Keefe Bruyette & Woods analysts Kyle Voigt and Matthew Moon downgraded Charles Schwab Corp. and TD Ameritrade Holding Corp. to "market perform" from "outperform." KBW had aligned the firms' ratings to "outperform," when Charles Schwab's acquisition of TD Ameritrade was announced.
Since then the Fed has reentered a zero interest rate policy, with interest on excess reserves currently sitting at 10 basis points and the 10-year Treasury yield at 70 basis points. The KBW analysts noted that the companies would need to have a more favorable economic outlook than KBW's current baseline to keep their "outperform" rating, and lowered their 2024 pro forma earnings per share GAAP estimate to $2.55 from $4.60.
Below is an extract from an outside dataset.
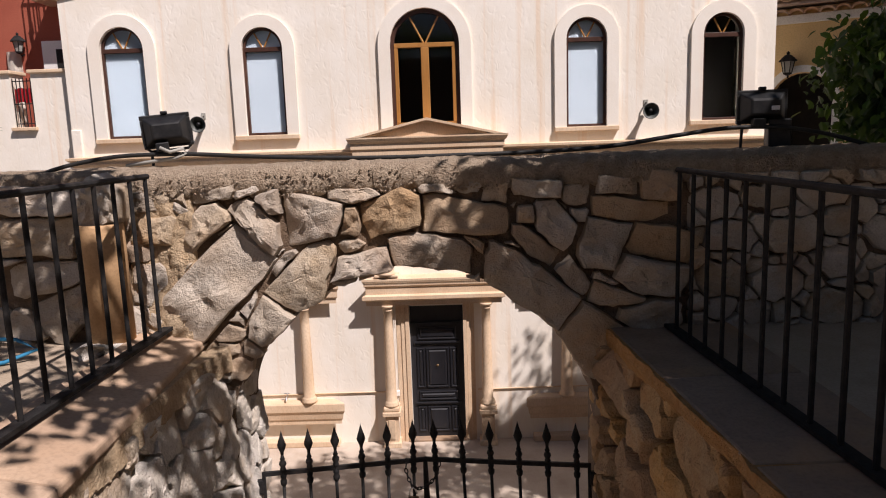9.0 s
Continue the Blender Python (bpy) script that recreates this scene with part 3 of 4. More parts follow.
for x in (-0.73, 0.70):
    column(x, FY - 0.15, 0.80, 2.335, 0.082, 0.062)
    bm = bmesh.new()
    box(bm, x - 0.095, x + 0.095, FY - 0.23, FY, T, 0.66, bevel=0.006)
    box(bm, x - 0.135, x + 0.135, FY - 0.27, FY, 0.66, 0.73, bevel=0.012)
    box(bm, x - 0.12, x + 0.12, FY - 0.255, FY, 0.73, 0.80, bevel=0.02)
    box(bm, x - 0.13, x + 0.13, FY - 0.26, FY, T, T + 0.08, bevel=0.01)
    box(bm, x - 0.05, x + 0.05, FY - 0.242, FY - 0.22, 0.30, 0.60, bevel=0.004)
    part("pedestal", bm, TRIMSTONE, house)
    column(x + (0.0 if x < 0 else 0.03), FY - 0.14, 2.78, 4.36, 0.10, 0.085)
    part("column_plinth", boxed(x - 0.16, x + 0.18, FY - 0.24, FY, 2.752, 2.785, bevel=0.008), TRIMSTONE, house)

# side bays: ledge, slender column, small cornice
for s, cx in ((-1, -1.96), (1, 1.88)):
    x0, x1 = (-2.62, -1.66) if s < 0 else (1.50, 2.5)
    part("bay_ledge", moulding(bmesh.new(), [(0.0, 0.52), (0.12, 0.525), (0.12, 0.58), (0.14, 0.61), (0.155, 0.70), (0.18, 0.74), (0.18, 0.85), (0.165, 0.87), (0.0, 0.875)], x0 - 0.05, x1 + 0.05, FY), TRIMSTONE, house)
    part("bay_plinth", boxed(x0 - 0.12, x1 + 0.12, FY - 0.16, FY, T, T + 0.09, bevel=0.012), TRIMSTONE, house)
    column(cx, FY - 0.10, 0.875, 2.37, 0.085, 0.065)
    part("bay_cornice", moulding(bmesh.new(), [(0.0, 2.37), (0.125, 2.375), (0.125, 2.44), (0.15, 2.47), (0.15, 2.56), (0.175, 2.60), (0.175, 2.66), (0.0, 2.67)], x0 - 0.06, x1 + 0.06, FY), TRIMSTONE, house)

# black panelled door
DY = FY + 0.085
door = part("door", boxed(DOOR["x0"] + 0.004, DOOR["x1"] - 0.004, DY, DY + 0.06, T + 0.012, 1.99, bevel=0.004), BLACKDOOR, house,
            "closed black painted wooden door with raised panels")
part("overdoor_panel", boxed(DOOR["x0"] + 0.003, DOOR["x1"] - 0.003, DY + 0.045, DY + 0.085, 1.992, 2.268), BLACKDOOR, door)
part("threshold", boxed(DOOR["x0"] - 0.05, DOOR["x1"] + 0.05, FY - 0.06, FY + 0.27, T + 0.001, T + 0.03, bevel=0.006), GREYCAP, door)


def raised(x0, x1, z0, z1):
    """A moulded frame with a lozenge-cut field."""
    bm = bmesh.new()
    levels = [(0, 0.0), (0.006, 0.018), (0.020, 0.018), (0.030, 0.004), (0.034, 0.004), (0.055, 0.022)]
    loops = []
    for ins, h in levels:
        loops.append([bm.verts.new((x, DY - h - 0.001, z)) for x, z in ((x0 + ins, z0 + ins), (x1 - ins, z0 + ins), (x1 - ins, z1 - ins), (x0 + ins, z1 - ins))])
    for a, b in zip(loops, loops[1:]):
        for k in range(4):
            bm.faces.new((a[k], a[(k + 1) % 4], b[(k + 1) % 4], b[k]))
    bm.faces.new(loops[-1])
    part("panel", bm, BLACKDOOR, door)


mx = (DOOR["x0"] + DOOR["x1"]) / 2
raised(mx - 0.29, mx + 0.29, 1.73, 1.93)
for a, b in ((-0.31, -0.19), (-0.17, 0.17), (0.19, 0.31)):
    raised(mx + a, mx + b, 0.98, 1.60)
    raised(mx + a, mx + b, 0.28, 0.68)
raised(mx - 0.29, mx + 0.29, 0.78, 0.92)
for z in (1.67, 0.72):
    part("rail_moulding", boxed(mx - 0.34, mx + 0.34, DY - 0.03, DY - 0.001, z, z + 0.035, bevel=0.008), BLACKDOOR, door)
bm = lathe(bmesh.new(), [(0.018, 0), (0.022, 0.01), (0.012, 0.02), (0.012, 0.03)], (0, 0, 0), 10)
bmesh.ops.transform(bm, matrix=pose(mx, DY - 0.018, 1.33, 90), verts=bm.verts)
part("knocker", bm, BRASS, door, "small steel spyhole and knocker")

# conduits on the front
for x0, x1, z in ((-2.75, -0.64, 0.955), (0.56, 2.6, 0.965), (-1.9, -0.85, 2.93), (-0.6, 0.6, 2.93)):
    part("conduit", tube(bmesh.new(), [(x0, FY - 0.018, z), ((x0 + x1) / 2, FY - 0.017, z + 0.008), (x1, FY - 0.018, z + 0.012)], 0.011, 6), TRIMSTONE, house)
for x in (-0.655, -0.635):
    part("conduit", tube(bmesh.new(), [(x, FY - 0.065, T), (x, FY - 0.065, 2.33)], 0.008, 6), BAND, house)
part("junction_box", boxed(-0.69, -0.61, FY - 0.10, FY - 0.04, 0.92, 1.0, bevel=0.006), WHITEPAINT, house)
tap = bmesh.new()
tube(tap, [(-2.30, FY - 0.02, 0.95), (-2.30, FY - 0.12, 0.95), (-2.30, FY - 0.14, 0.91)], 0.014, 8)
tube(tap, [(-2.34, FY - 0.07, 1.0), (-2.26, FY - 0.07, 1.0)], 0.009, 6)
tube(tap, [(-2.30, FY - 0.07, 0.95), (-2.30, FY - 0.07, 1.0)], 0.007, 6)
part("tap", tap, STEEL, house, "small steel garden tap")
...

The analysts lowered Charles Schwab's 2020 and 2021 EPS estimates to $2.17 and $1.84 from $2.58 and $2.88, respectively. According to Voigt and Moon, this reflects the lower interest rate environment and lower asset management revenues given lower market valuations. KBW also introduced a 2022 EPS estimate of $1.77, which reflects a year-on-year decline of 3.7% versus its 2021 EPS estimate.
The KBW analysts also lowered TD Ameritrade's 2020 and 2021 EPS estimates to $2.89 and $2.09 from $3 and $3.13, respectively. They introduced a 2022 EPS estimate of $2.09.
Additionally, the analysts lowered TD Ameritrade's 12-month price target to $39 from $61 and Charles Schwab's 12-month price target to $36.50 from $57.
Voigt and Moon added that the stock rating downgrades are partially offset by the companies' lower expenses; higher trading revenues given the strong, recent trading activity; and higher cash balance estimates.